RECORDS SHOWN start

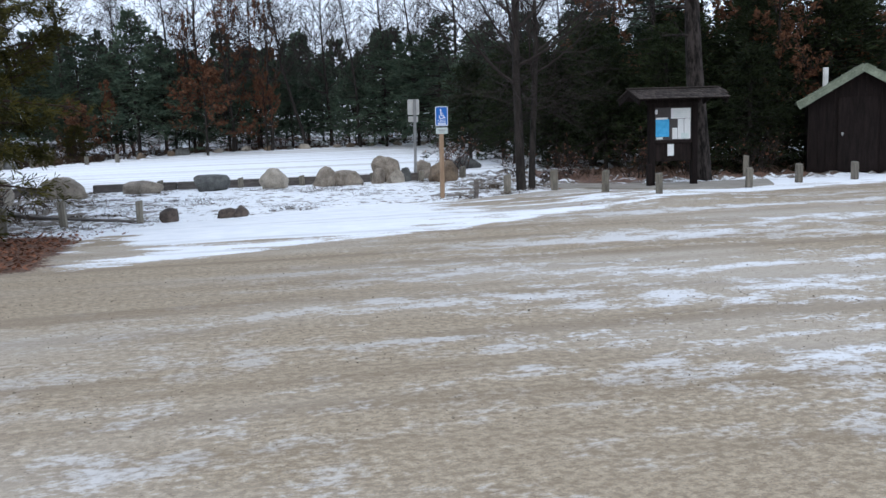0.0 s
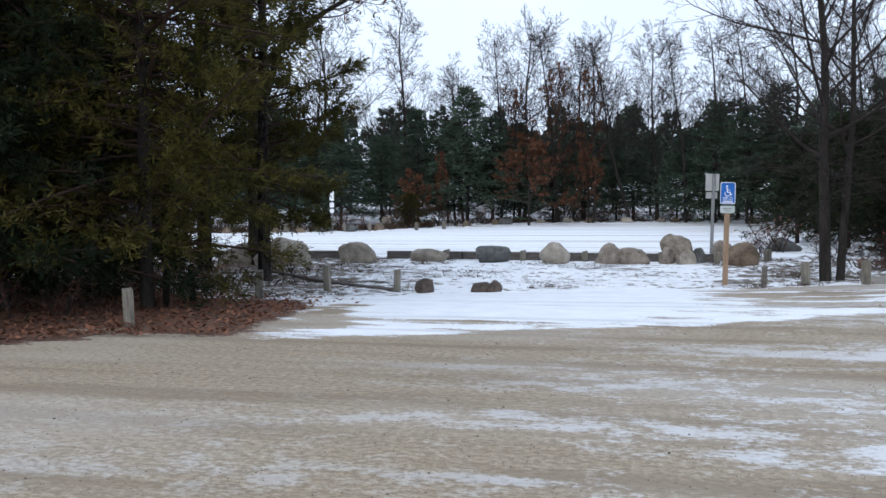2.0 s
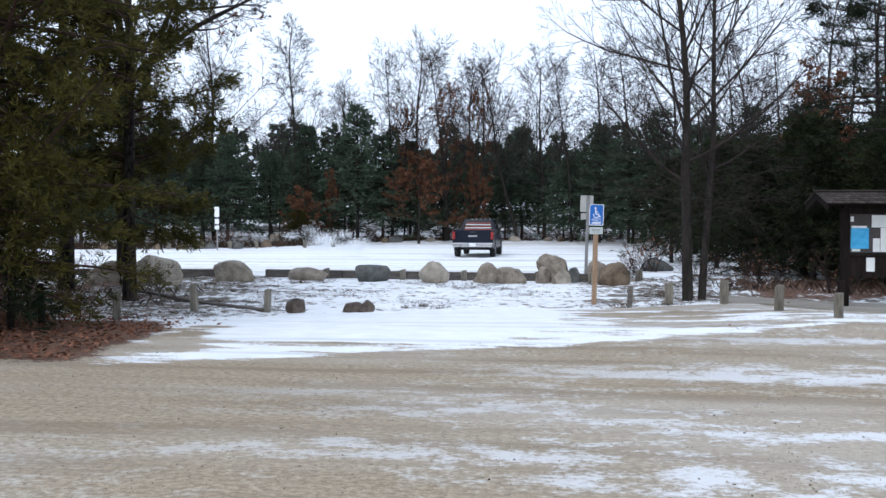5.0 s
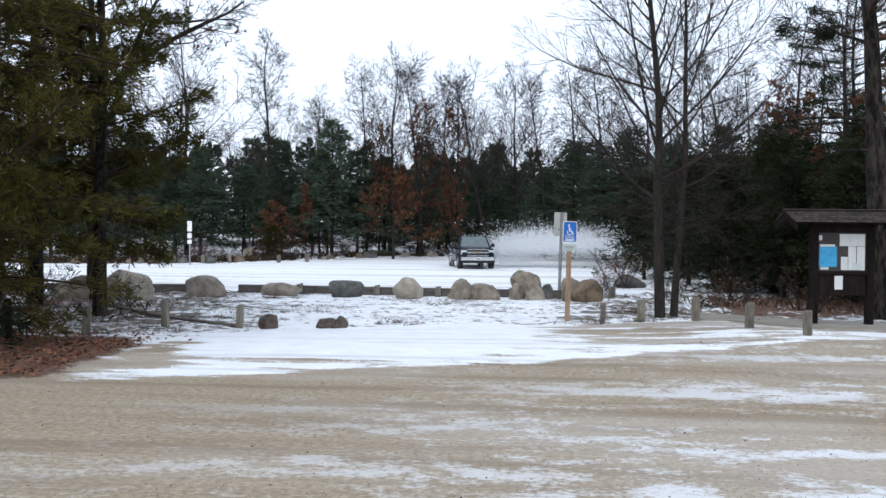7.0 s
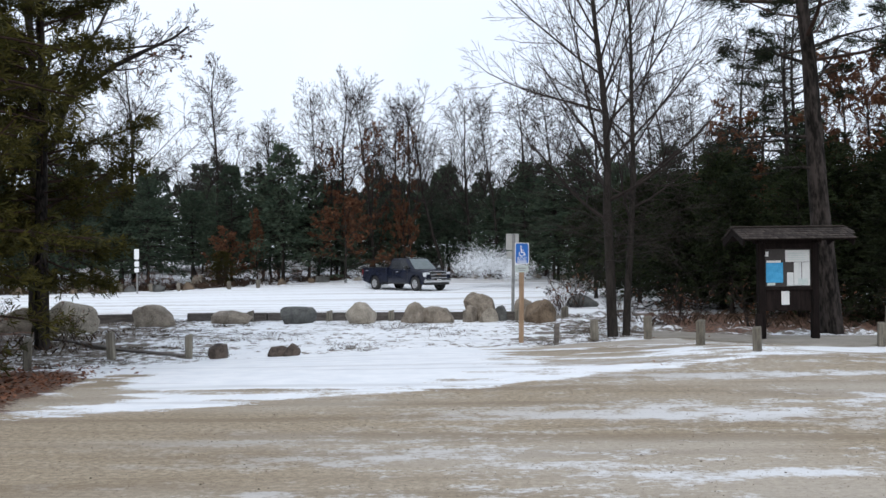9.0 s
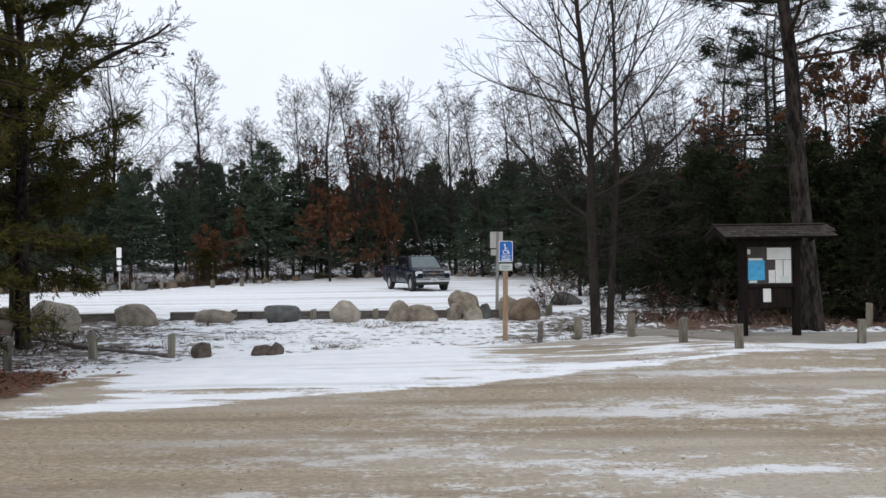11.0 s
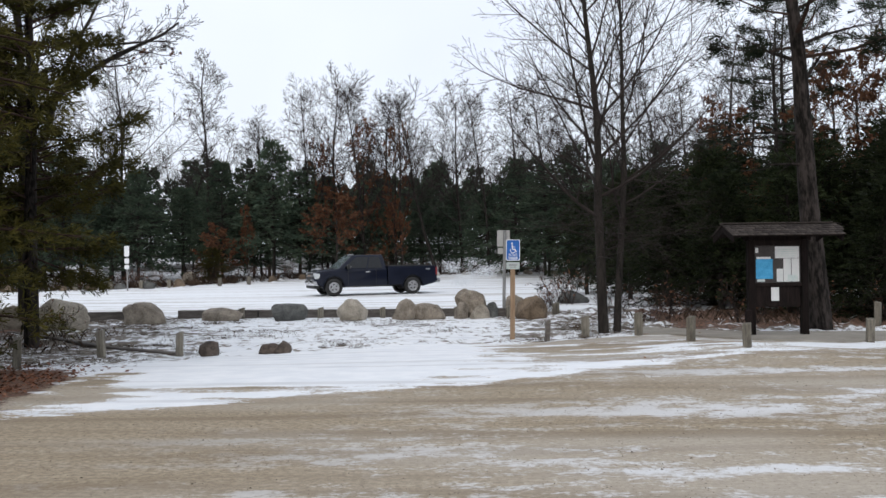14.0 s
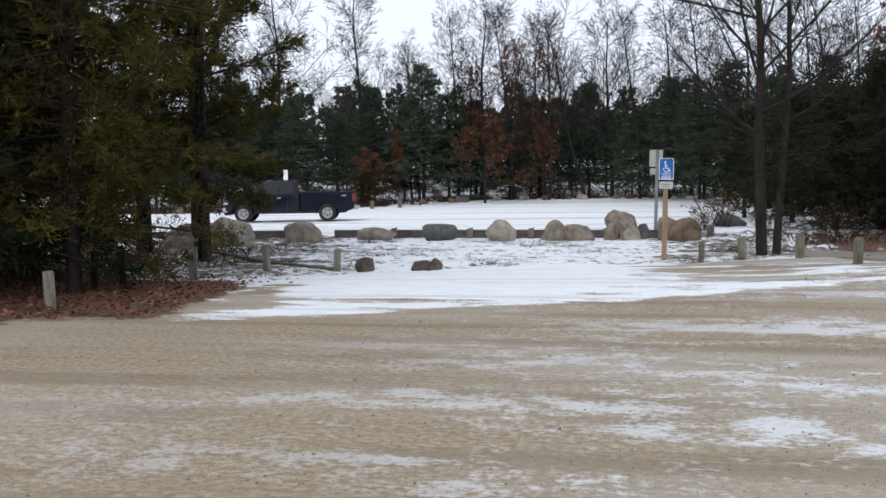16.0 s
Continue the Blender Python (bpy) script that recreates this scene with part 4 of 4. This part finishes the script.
def build_truck():
    t = thing("pickup_truck", -40, 36.5, 0, 0, "dark navy extended-cab pickup truck driving on the snow", "truck")
    W = 0.96
    # nose, fenders and doors
    low = 0.42
    side = [(2.66, 0.52), (2.70, 0.80), (2.66, 1.02), (2.50, 1.09), (1.70, 1.17), (-0.62, 1.19), (-0.62, low), (AXLE - 0.56, low)]
    side += arch(AXLE, 0.475, WHEEL + 0.03)[::-1] + [(2.40, 0.46)]
    body = prism(side, -W, W, 0.05, 2)
    for v in body.verts:
        if v.co.x > 1.9:
            v.co.y *= 1 - 0.10 * ((v.co.x - 1.9) / 0.8) ** 2
        if v.co.z > 1.0:
            v.co.y *= 0.97
    part("body", body, PAINT, t, "glossy dark navy paint", True)
    hood = prism([(2.52, 1.05), (2.46, 1.125), (1.9, 1.19), (1.62, 1.21), (1.62, 1.05)], -0.72, 0.72, 0.03, 2)
    part("hood", hood, PAINT, t, "", True)
    # load bed: sides with arches, floor, bulkhead and tailgate
    bed = [(-0.66, 1.28), (-0.66, low + 0.02), (-AXLE + 0.55, low + 0.02)] + arch(-AXLE, 0.475, WHEEL + 0.03) + [(-2.9, 0.5), (-3.0, 0.62), (-3.0, 1.28)]
    for y0, y1 in ((-W, -W + 0.14), (W - 0.14, W)):
        part("bed_side", prism(bed, y0, y1, 0.03, 2), PAINT, t)
    part("bed_rail", box(2.34, 0.15, 0.025, -1.83, W - 0.07, 1.282, 0.008), BLACK, t)
    part("bed_rail", box(2.34, 0.15, 0.025, -1.83, -W + 0.07, 1.282, 0.008), BLACK, t)
    part("bed_floor", box(2.3, 1.64, 0.06, -1.83, 0, 0.72), BLACK, t)
    part("bulkhead", box(0.06, 1.64, 0.62, -0.71, 0, 0.66), PAINT, t)
    gate = part("tailgate", box(0.08, 1.64, 0.62, -2.97, 0, 0.66, 0.02), PAINT, t)
    part("gate_handle", box(0.03, 0.26, 0.07, -3.015, 0, 1.16, 0.008), BLACK, gate)
    part("gate_badge", box(0.012, 0.42, 0.06, -3.012, 0, 0.98), ALLOY, gate)
    # chassis
    part("chassis", box(5.0, 0.9, 0.2, -0.1, 0, 0.36, 0.03), BLACK, t)
    for x in (-AXLE, AXLE):
        part("axle", box(0.12, 1.45, 0.12, x, 0, WHEEL - 0.06, 0.03), BLACK, t)
    part("inner_arch", box(1.1, 1.62, 0.5, AXLE, 0, 0.55), BLACK, t)
    part("inner_arch", box(1.1, 1.62, 0.4, -AXLE, 0, 0.55), BLACK, t)
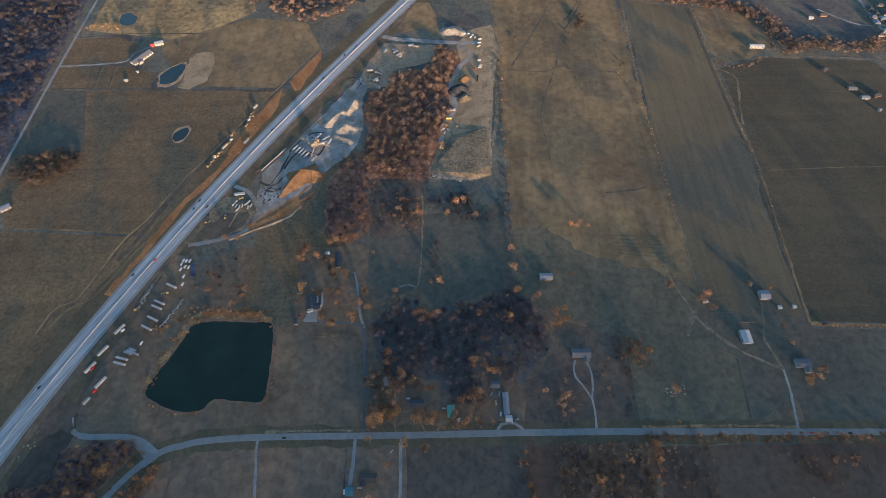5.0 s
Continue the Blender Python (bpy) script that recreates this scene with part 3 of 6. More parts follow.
# ================= roads =================
def highway():
    """Four-lane highway: slab, shoulders, paved median with a barrier, edge and lane lines."""
    e = new("highway")
    for nm, w, z, mt in (("shoulder", 31, 0.24, M["shoulder"]), ("median", 4.6, 0.292, M["concrete_road"])):
        bm = bmesh.new()
        ribbon_mesh(bm, HWY_LINE, w, z, 0.3)
        part(nm, bm, mt, e)
    for s in (-1, 1):
        bm = bmesh.new()
        ribbon_mesh(bm, HWY_LINE, 9.0, 0.285, 0.2, 0.0, s * 6.8)
        part("carriageway", bm, M["concrete_road"], e, "pale concrete carriageway")
        for off, mt, nm in ((2.7, M["lane_paint_y"], "edge_line"), (10.9, M["lane_paint"], "edge_line")):
            bm = bmesh.new()
            ribbon_mesh(bm, HWY_LINE, 0.28, 0.30, 0.01, 0.0, s * off)
            part(nm, bm, mt, e)
        bm = bmesh.new()
        for i in range(0, len(HWY_LINE) - 1, 1):
            a, b = HWY_LINE[i], HWY_LINE[i].lerp(HWY_LINE[i + 1], 0.3)
            ribbon_mesh(bm, [a, b], 0.22, 0.30, 0.01, 0.0, s * 6.8)
        part("lane_dashes", bm, M["lane_paint"], e)
    bm = bmesh.new()
    ribbon_mesh(bm, HWY_LINE, 0.7, 1.0, 0.8)
    part("median_barrier", bm, M["white_fence"], e, "pale concrete median barrier")
    return tagged(e, "four-lane divided highway of pale worn concrete", "road", "", "structure")


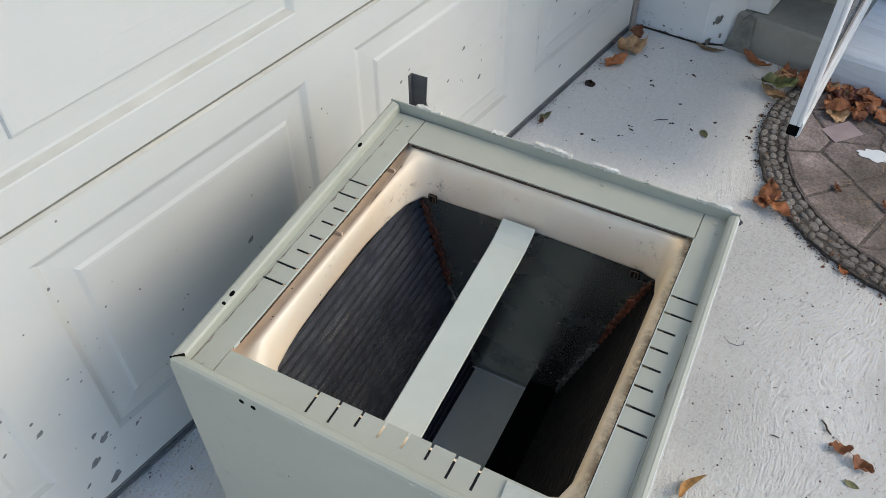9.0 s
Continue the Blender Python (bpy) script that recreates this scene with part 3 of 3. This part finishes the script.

RECORDS SHOWN end

In your copy, leave out the pictures and reproduce the material above exactly.

0.0 s
2.0 s
5.0 s
7.0 s
9.0 s
11.0 s
14.0 s
16.0 s
Continue the Blender Python (bpy) script that recreates this scene with part 4 of 4. This part finishes the script.
def build_truck():
    t = thing("pickup_truck", -40, 36.5, 0, 0, "dark navy extended-cab pickup truck driving on the snow", "truck")
    W = 0.96
    # nose, fenders and doors
    low = 0.42
    side = [(2.66, 0.52), (2.70, 0.80), (2.66, 1.02), (2.50, 1.09), (1.70, 1.17), (-0.62, 1.19), (-0.62, low), (AXLE - 0.56, low)]
    side += arch(AXLE, 0.475, WHEEL + 0.03)[::-1] + [(2.40, 0.46)]
    body = prism(side, -W, W, 0.05, 2)
    for v in body.verts:
        if v.co.x > 1.9:
            v.co.y *= 1 - 0.10 * ((v.co.x - 1.9) / 0.8) ** 2
        if v.co.z > 1.0:
            v.co.y *= 0.97
    part("body", body, PAINT, t, "glossy dark navy paint", True)
    hood = prism([(2.52, 1.05), (2.46, 1.125), (1.9, 1.19), (1.62, 1.21), (1.62, 1.05)], -0.72, 0.72, 0.03, 2)
    part("hood", hood, PAINT, t, "", True)
    # load bed: sides with arches, floor, bulkhead and tailgate
    bed = [(-0.66, 1.28), (-0.66, low + 0.02), (-AXLE + 0.55, low + 0.02)] + arch(-AXLE, 0.475, WHEEL + 0.03) + [(-2.9, 0.5), (-3.0, 0.62), (-3.0, 1.28)]
    for y0, y1 in ((-W, -W + 0.14), (W - 0.14, W)):
        part("bed_side", prism(bed, y0, y1, 0.03, 2), PAINT, t)
    part("bed_rail", box(2.34, 0.15, 0.025, -1.83, W - 0.07, 1.282, 0.008), BLACK, t)
    part("bed_rail", box(2.34, 0.15, 0.025, -1.83, -W + 0.07, 1.282, 0.008), BLACK, t)
    part("bed_floor", box(2.3, 1.64, 0.06, -1.83, 0, 0.72), BLACK, t)
    part("bulkhead", box(0.06, 1.64, 0.62, -0.71, 0, 0.66), PAINT, t)
    gate = part("tailgate", box(0.08, 1.64, 0.62, -2.97, 0, 0.66, 0.02), PAINT, t)
    part("gate_handle", box(0.03, 0.26, 0.07, -3.015, 0, 1.16, 0.008), BLACK, gate)
    part("gate_badge", box(0.012, 0.42, 0.06, -3.012, 0, 0.98), ALLOY, gate)
    # chassis
    part("chassis", box(5.0, 0.9, 0.2, -0.1, 0, 0.36, 0.03), BLACK, t)
    for x in (-AXLE, AXLE):
        part("axle", box(0.12, 1.45, 0.12, x, 0, WHEEL - 0.06, 0.03), BLACK, t)
    part("inner_arch", box(1.1, 1.62, 0.5, AXLE, 0, 0.55), BLACK, t)
    part("inner_arch", box(1.1, 1.62, 0.4, -AXLE, 0, 0.55), BLACK, t)
5.0 s
Continue the Blender Python (bpy) script that recreates this scene with part 3 of 6. More parts follow.
# ================= roads =================
def highway():
    """Four-lane highway: slab, shoulders, paved median with a barrier, edge and lane lines."""
    e = new("highway")
    for nm, w, z, mt in (("shoulder", 31, 0.24, M["shoulder"]), ("median", 4.6, 0.292, M["concrete_road"])):
        bm = bmesh.new()
        ribbon_mesh(bm, HWY_LINE, w, z, 0.3)
        part(nm, bm, mt, e)
    for s in (-1, 1):
        bm = bmesh.new()
        ribbon_mesh(bm, HWY_LINE, 9.0, 0.285, 0.2, 0.0, s * 6.8)
        part("carriageway", bm, M["concrete_road"], e, "pale concrete carriageway")
        for off, mt, nm in ((2.7, M["lane_paint_y"], "edge_line"), (10.9, M["lane_paint"], "edge_line")):
            bm = bmesh.new()
            ribbon_mesh(bm, HWY_LINE, 0.28, 0.30, 0.01, 0.0, s * off)
            part(nm, bm, mt, e)
        bm = bmesh.new()
        for i in range(0, len(HWY_LINE) - 1, 1):
            a, b = HWY_LINE[i], HWY_LINE[i].lerp(HWY_LINE[i + 1], 0.3)
            ribbon_mesh(bm, [a, b], 0.22, 0.30, 0.01, 0.0, s * 6.8)
        part("lane_dashes", bm, M["lane_paint"], e)
    bm = bmesh.new()
    ribbon_mesh(bm, HWY_LINE, 0.7, 1.0, 0.8)
    part("median_barrier", bm, M["white_fence"], e, "pale concrete median barrier")
    return tagged(e, "four-lane divided highway of pale worn concrete", "road", "", "structure")


9.0 s
Continue the Blender Python (bpy) script that recreates this scene with part 3 of 3. This part finishes the script.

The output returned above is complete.